- WHAT YOU NEED TO DO -
Write out the entire listing below exactly as it appears, minus any pictures.

- INFORMATION SUPPLIED -
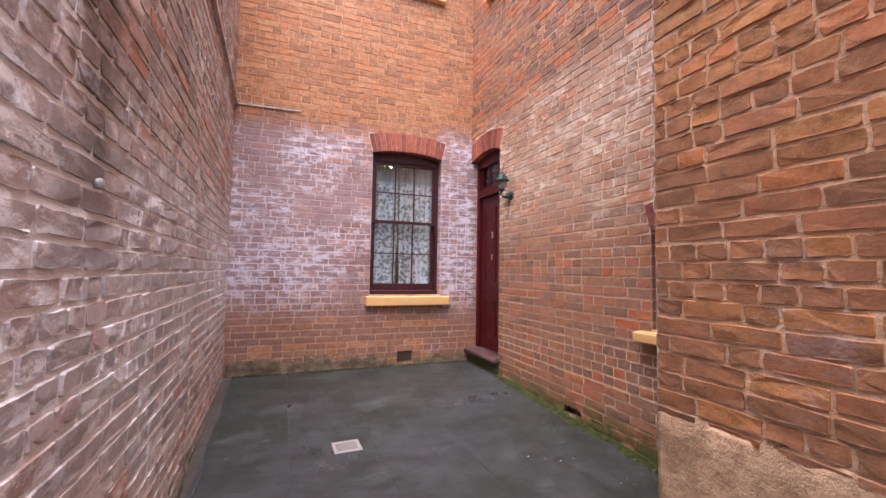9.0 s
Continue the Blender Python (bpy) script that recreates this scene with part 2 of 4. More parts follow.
def glow_material(name, colour, strength):
    n = Nodes(name)
    n.bsdf.inputs["Emission Color"].default_value = (*colour, 1)
    n.bsdf.inputs["Emission Strength"].default_value = strength
    return n.done(colour, 0.4)


def glass_material(name, tint=(0.92, 0.96, 0.96), mirror=1.4):
    """A thin pane: mostly clear, with a mirror film that strengthens towards grazing angles."""
    n = Nodes(name)
    clear, shine = n.add("ShaderNodeBsdfTransparent"), n.add("ShaderNodeBsdfGlossy")
    clear.inputs["Color"].default_value = (*tint, 1)
    shine.inputs["Roughness"].default_value = 0.02
    fres = n.add("ShaderNodeFresnel")
    fres.inputs["IOR"].default_value = 1.5
    wob = n.add("ShaderNodeBump", Strength=0.06, Distance=0.01)
    n.link(n.noise(n.where(), 3.0, 2, 0.5), wob.inputs["Height"])
    n.link(wob.outputs["Normal"], shine.inputs["Normal"])
    mixed = n.add("ShaderNodeMixShader")
    n.link(n.math("MULTIPLY", fres.outputs[0], 1.0 + mirror), mixed.inputs[0])
    n.link(clear.outputs[0], mixed.inputs[1]), n.link(shine.outputs[0], mixed.inputs[2])
    n.link(mixed.outputs[0], n.tree.nodes["Material Output"].inputs["Surface"])
    return n.mat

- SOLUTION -
9.0 s
Continue the Blender Python (bpy) script that recreates this scene with part 2 of 4. More parts follow.
def glow_material(name, colour, strength):
    n = Nodes(name)
    n.bsdf.inputs["Emission Color"].default_value = (*colour, 1)
    n.bsdf.inputs["Emission Strength"].default_value = strength
    return n.done(colour, 0.4)


def glass_material(name, tint=(0.92, 0.96, 0.96), mirror=1.4):
    """A thin pane: mostly clear, with a mirror film that strengthens towards grazing angles."""
    n = Nodes(name)
    clear, shine = n.add("ShaderNodeBsdfTransparent"), n.add("ShaderNodeBsdfGlossy")
    clear.inputs["Color"].default_value = (*tint, 1)
    shine.inputs["Roughness"].default_value = 0.02
    fres = n.add("ShaderNodeFresnel")
    fres.inputs["IOR"].default_value = 1.5
    wob = n.add("ShaderNodeBump", Strength=0.06, Distance=0.01)
    n.link(n.noise(n.where(), 3.0, 2, 0.5), wob.inputs["Height"])
    n.link(wob.outputs["Normal"], shine.inputs["Normal"])
    mixed = n.add("ShaderNodeMixShader")
    n.link(n.math("MULTIPLY", fres.outputs[0], 1.0 + mirror), mixed.inputs[0])
    n.link(clear.outputs[0], mixed.inputs[1]), n.link(shine.outputs[0], mixed.inputs[2])
    n.link(mixed.outputs[0], n.tree.nodes["Material Output"].inputs["Surface"])
    return n.mat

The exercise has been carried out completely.